-- SUPPLIED MATERIAL start --
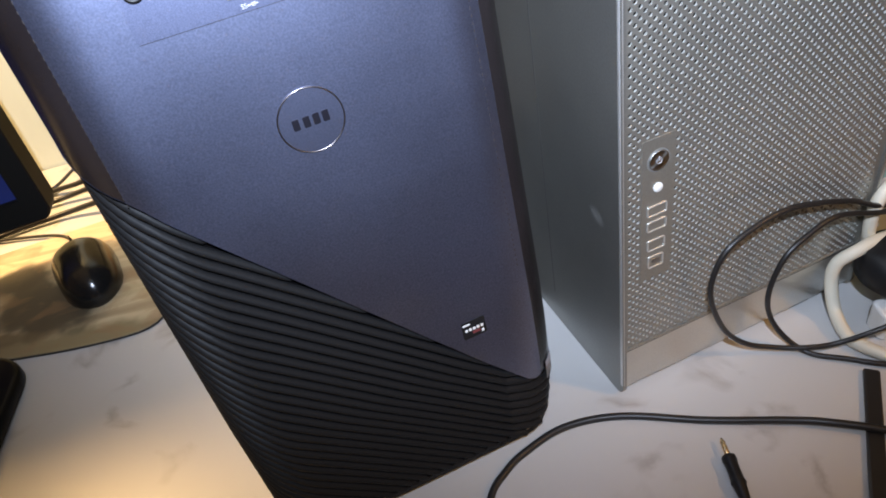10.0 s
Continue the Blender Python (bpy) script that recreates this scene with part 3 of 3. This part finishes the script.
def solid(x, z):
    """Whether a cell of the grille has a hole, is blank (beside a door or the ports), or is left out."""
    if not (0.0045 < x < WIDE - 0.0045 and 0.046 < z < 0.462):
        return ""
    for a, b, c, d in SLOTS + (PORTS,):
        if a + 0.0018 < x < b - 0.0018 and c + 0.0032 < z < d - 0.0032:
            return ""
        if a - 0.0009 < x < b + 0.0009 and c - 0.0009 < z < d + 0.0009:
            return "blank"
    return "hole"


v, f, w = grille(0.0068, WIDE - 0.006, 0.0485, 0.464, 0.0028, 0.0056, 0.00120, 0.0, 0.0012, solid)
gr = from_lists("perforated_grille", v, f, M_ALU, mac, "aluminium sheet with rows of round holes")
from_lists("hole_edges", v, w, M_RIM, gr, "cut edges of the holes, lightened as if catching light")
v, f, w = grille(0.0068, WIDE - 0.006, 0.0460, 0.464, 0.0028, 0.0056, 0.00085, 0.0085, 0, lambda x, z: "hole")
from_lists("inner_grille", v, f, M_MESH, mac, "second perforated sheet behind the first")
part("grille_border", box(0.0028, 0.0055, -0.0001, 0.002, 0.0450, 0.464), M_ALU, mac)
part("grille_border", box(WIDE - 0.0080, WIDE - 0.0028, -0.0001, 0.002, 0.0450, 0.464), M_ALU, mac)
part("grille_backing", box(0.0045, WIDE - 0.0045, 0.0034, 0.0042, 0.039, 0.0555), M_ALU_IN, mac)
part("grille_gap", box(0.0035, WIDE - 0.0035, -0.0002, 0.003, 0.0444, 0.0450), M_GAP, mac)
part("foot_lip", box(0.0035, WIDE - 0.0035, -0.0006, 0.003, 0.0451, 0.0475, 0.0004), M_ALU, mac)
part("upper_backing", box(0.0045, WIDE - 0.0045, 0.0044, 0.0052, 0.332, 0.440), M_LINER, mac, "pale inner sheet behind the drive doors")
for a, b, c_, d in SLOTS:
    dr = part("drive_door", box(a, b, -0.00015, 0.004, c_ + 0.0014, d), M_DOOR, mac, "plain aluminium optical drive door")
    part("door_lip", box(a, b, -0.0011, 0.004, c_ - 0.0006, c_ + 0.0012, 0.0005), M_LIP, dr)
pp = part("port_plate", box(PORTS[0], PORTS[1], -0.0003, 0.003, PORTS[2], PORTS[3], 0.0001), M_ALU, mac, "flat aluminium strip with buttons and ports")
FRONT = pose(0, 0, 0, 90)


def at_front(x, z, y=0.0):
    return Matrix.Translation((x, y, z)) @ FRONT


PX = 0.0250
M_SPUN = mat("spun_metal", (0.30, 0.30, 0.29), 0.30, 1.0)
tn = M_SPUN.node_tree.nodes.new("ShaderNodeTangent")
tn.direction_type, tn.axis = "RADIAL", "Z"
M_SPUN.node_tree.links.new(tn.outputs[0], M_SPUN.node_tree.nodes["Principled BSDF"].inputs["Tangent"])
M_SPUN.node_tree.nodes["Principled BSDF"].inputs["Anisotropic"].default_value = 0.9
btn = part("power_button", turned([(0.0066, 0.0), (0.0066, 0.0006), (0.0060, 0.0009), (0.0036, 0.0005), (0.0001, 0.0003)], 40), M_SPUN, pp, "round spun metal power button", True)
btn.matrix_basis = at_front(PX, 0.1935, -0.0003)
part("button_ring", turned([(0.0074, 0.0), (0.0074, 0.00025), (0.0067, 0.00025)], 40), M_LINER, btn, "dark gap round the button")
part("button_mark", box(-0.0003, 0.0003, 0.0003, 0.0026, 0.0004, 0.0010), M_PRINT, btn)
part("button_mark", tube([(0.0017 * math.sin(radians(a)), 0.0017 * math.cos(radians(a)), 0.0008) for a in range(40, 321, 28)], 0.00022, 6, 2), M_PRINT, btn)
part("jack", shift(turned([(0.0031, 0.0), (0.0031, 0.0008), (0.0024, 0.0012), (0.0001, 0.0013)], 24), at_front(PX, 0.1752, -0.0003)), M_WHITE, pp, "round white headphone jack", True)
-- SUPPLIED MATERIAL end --
## TASK DIRECTIONS:
Transcribe exactly, with no pictures, the lines running from the first line of the material through the line holding "FRONT = pose(0, 0, 0, 90)".

## SOLUTION BELOW:
10.0 s
Continue the Blender Python (bpy) script that recreates this scene with part 3 of 3. This part finishes the script.
def solid(x, z):
    """Whether a cell of the grille has a hole, is blank (beside a door or the ports), or is left out."""
    if not (0.0045 < x < WIDE - 0.0045 and 0.046 < z < 0.462):
        return ""
    for a, b, c, d in SLOTS + (PORTS,):
        if a + 0.0018 < x < b - 0.0018 and c + 0.0032 < z < d - 0.0032:
            return ""
        if a - 0.0009 < x < b + 0.0009 and c - 0.0009 < z < d + 0.0009:
            return "blank"
    return "hole"


v, f, w = grille(0.0068, WIDE - 0.006, 0.0485, 0.464, 0.0028, 0.0056, 0.00120, 0.0, 0.0012, solid)
gr = from_lists("perforated_grille", v, f, M_ALU, mac, "aluminium sheet with rows of round holes")
from_lists("hole_edges", v, w, M_RIM, gr, "cut edges of the holes, lightened as if catching light")
v, f, w = grille(0.0068, WIDE - 0.006, 0.0460, 0.464, 0.0028, 0.0056, 0.00085, 0.0085, 0, lambda x, z: "hole")
from_lists("inner_grille", v, f, M_MESH, mac, "second perforated sheet behind the first")
part("grille_border", box(0.0028, 0.0055, -0.0001, 0.002, 0.0450, 0.464), M_ALU, mac)
part("grille_border", box(WIDE - 0.0080, WIDE - 0.0028, -0.0001, 0.002, 0.0450, 0.464), M_ALU, mac)
part("grille_backing", box(0.0045, WIDE - 0.0045, 0.0034, 0.0042, 0.039, 0.0555), M_ALU_IN, mac)
part("grille_gap", box(0.0035, WIDE - 0.0035, -0.0002, 0.003, 0.0444, 0.0450), M_GAP, mac)
part("foot_lip", box(0.0035, WIDE - 0.0035, -0.0006, 0.003, 0.0451, 0.0475, 0.0004), M_ALU, mac)
part("upper_backing", box(0.0045, WIDE - 0.0045, 0.0044, 0.0052, 0.332, 0.440), M_LINER, mac, "pale inner sheet behind the drive doors")
for a, b, c_, d in SLOTS:
    dr = part("drive_door", box(a, b, -0.00015, 0.004, c_ + 0.0014, d), M_DOOR, mac, "plain aluminium optical drive door")
    part("door_lip", box(a, b, -0.0011, 0.004, c_ - 0.0006, c_ + 0.0012, 0.0005), M_LIP, dr)
pp = part("port_plate", box(PORTS[0], PORTS[1], -0.0003, 0.003, PORTS[2], PORTS[3], 0.0001), M_ALU, mac, "flat aluminium strip with buttons and ports")
FRONT = pose(0, 0, 0, 90)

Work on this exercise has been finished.